TASK STATEMENT:
Look through the data below. Pick out the lines holding the string "target".

PROVIDED DATA:
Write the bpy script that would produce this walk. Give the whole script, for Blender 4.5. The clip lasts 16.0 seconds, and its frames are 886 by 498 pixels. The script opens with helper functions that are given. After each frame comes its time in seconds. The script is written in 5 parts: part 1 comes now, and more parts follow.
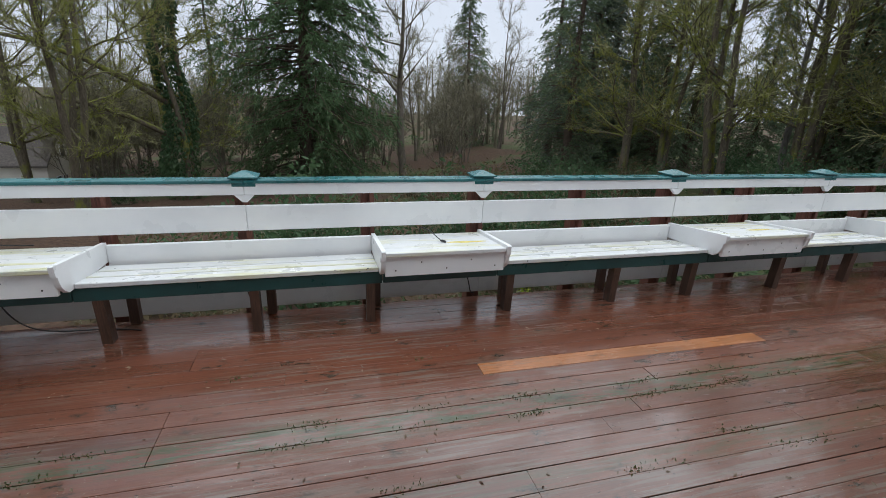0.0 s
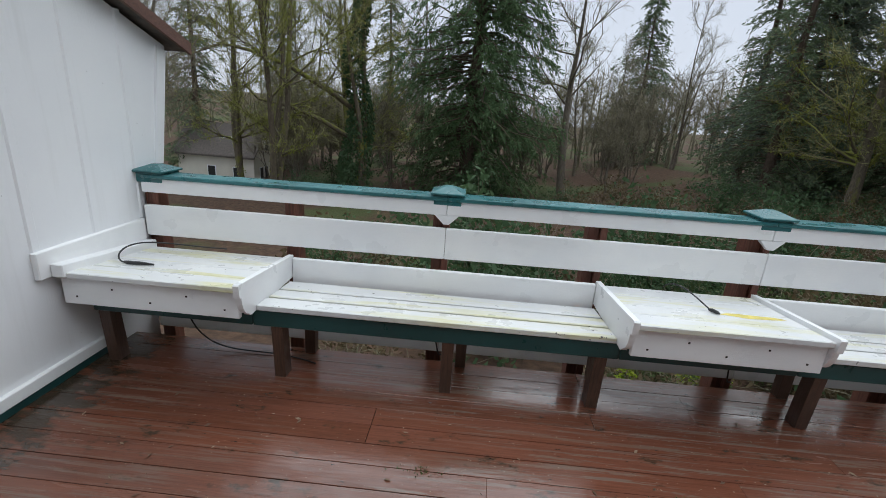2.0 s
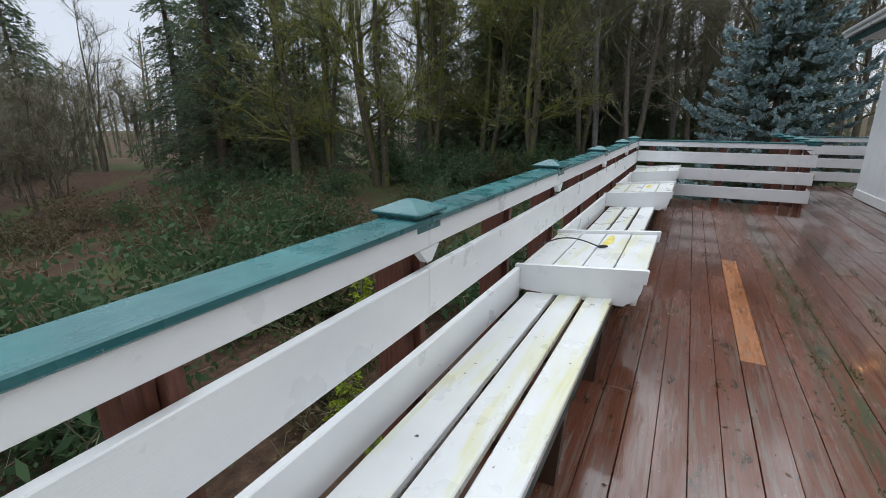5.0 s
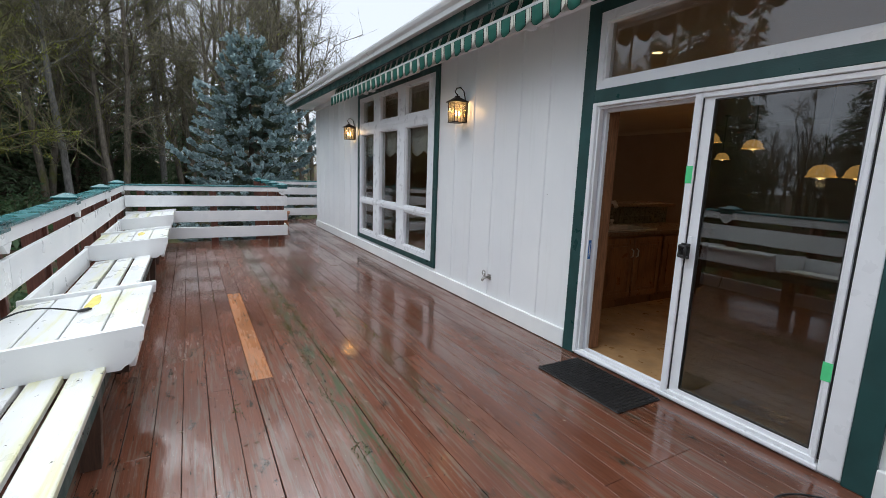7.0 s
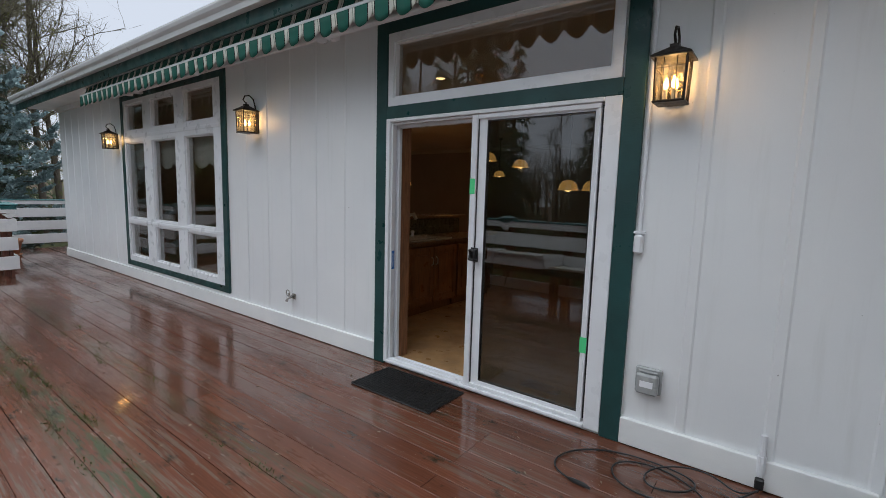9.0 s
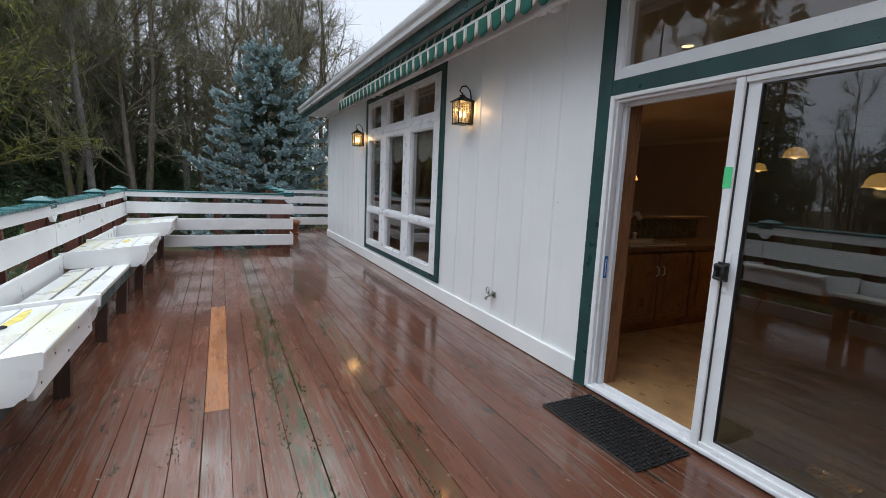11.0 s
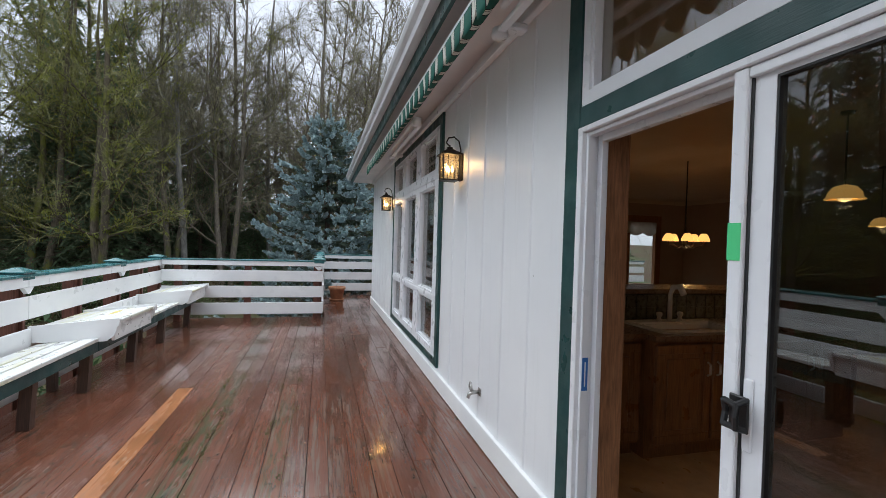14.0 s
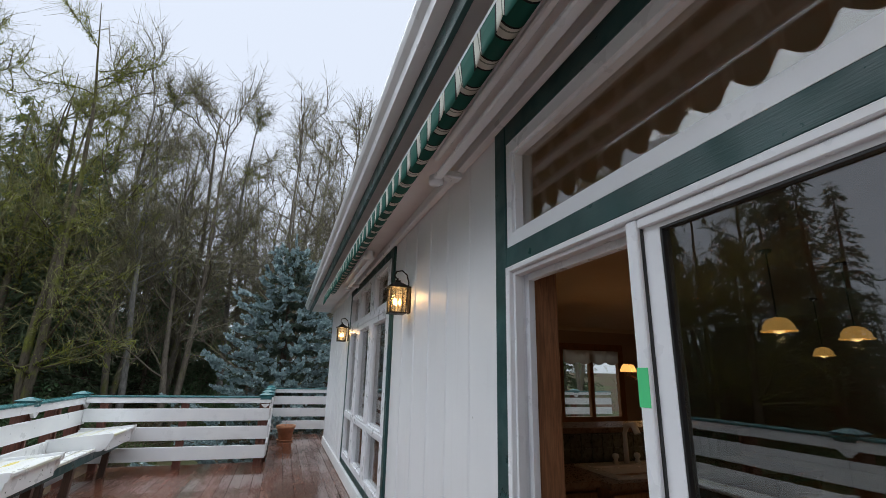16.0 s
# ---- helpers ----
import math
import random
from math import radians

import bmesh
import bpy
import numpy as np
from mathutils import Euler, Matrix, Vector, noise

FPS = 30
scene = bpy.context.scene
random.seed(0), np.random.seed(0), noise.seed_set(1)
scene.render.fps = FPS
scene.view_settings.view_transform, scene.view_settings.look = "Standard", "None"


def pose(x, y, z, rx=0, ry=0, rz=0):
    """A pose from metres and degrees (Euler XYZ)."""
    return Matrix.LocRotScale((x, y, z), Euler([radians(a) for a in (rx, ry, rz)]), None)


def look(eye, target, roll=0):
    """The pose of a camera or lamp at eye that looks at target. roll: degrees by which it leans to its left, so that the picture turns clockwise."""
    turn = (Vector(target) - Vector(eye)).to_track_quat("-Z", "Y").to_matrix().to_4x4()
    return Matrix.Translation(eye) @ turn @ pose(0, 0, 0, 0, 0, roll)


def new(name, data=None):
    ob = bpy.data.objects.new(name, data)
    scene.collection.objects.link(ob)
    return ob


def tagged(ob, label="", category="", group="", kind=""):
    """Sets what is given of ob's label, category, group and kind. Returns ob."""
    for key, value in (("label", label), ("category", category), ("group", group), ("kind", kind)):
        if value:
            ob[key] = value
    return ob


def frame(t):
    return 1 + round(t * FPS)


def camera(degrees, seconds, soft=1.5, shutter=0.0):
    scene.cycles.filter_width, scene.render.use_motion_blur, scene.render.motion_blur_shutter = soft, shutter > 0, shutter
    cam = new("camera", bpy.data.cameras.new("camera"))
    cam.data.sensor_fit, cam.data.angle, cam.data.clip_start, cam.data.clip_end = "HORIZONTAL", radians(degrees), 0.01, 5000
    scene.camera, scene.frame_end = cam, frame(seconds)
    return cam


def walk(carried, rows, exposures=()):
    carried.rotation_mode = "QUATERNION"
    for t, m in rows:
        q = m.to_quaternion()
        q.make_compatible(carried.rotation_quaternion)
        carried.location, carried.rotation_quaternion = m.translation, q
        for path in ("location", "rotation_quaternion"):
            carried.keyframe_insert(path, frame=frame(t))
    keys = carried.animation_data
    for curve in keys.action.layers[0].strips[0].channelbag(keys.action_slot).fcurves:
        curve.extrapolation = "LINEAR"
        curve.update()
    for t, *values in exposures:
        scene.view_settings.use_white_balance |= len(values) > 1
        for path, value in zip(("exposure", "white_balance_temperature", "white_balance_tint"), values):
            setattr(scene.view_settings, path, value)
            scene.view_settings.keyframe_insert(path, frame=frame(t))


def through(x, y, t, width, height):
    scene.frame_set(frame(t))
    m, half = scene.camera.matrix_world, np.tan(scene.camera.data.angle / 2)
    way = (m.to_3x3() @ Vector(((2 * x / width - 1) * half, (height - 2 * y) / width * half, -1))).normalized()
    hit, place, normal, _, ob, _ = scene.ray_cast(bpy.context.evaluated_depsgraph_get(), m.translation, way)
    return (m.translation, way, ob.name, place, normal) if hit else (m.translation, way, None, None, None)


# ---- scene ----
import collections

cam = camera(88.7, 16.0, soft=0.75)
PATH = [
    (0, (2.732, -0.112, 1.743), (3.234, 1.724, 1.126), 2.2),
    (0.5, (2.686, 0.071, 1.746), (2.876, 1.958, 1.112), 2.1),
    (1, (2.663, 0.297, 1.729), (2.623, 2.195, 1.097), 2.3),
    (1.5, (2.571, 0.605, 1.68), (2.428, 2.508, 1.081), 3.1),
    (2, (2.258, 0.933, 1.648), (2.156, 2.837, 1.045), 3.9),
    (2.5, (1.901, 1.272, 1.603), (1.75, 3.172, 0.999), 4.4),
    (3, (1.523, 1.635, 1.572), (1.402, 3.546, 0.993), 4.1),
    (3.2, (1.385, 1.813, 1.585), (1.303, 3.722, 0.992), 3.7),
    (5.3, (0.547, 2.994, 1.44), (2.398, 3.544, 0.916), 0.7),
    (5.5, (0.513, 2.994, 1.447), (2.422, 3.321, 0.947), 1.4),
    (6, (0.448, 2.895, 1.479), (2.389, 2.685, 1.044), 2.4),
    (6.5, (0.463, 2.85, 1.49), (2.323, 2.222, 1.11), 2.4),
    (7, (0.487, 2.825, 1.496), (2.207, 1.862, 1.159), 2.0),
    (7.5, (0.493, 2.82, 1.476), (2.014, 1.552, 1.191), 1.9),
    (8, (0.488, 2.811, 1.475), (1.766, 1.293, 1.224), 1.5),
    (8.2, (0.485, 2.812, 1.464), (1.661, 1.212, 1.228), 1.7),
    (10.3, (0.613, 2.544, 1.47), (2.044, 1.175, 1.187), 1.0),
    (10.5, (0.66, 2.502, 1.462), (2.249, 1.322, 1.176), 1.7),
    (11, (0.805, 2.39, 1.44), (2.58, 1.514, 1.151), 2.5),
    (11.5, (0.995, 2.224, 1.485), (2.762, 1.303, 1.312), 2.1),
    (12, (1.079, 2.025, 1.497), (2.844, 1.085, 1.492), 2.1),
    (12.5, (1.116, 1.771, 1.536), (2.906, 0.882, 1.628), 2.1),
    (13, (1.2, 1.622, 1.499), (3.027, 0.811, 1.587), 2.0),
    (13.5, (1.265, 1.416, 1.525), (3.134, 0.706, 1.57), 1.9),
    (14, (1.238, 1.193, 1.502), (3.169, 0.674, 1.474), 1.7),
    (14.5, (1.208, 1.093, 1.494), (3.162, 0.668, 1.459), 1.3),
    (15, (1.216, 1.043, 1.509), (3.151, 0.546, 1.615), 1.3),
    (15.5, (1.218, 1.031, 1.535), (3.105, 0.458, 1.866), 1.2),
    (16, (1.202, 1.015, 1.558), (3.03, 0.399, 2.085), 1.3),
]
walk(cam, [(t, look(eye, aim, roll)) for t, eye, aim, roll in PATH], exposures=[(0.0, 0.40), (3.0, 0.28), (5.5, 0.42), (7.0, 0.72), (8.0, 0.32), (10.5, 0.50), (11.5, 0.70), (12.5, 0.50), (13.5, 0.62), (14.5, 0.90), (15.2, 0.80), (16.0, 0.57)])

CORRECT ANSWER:
def look(eye, target, roll=0):
    """The pose of a camera or lamp at eye that looks at target. roll: degrees by which it leans to its left, so that the picture turns clockwise."""
    turn = (Vector(target) - Vector(eye)).to_track_quat("-Z", "Y").to_matrix().to_4x4()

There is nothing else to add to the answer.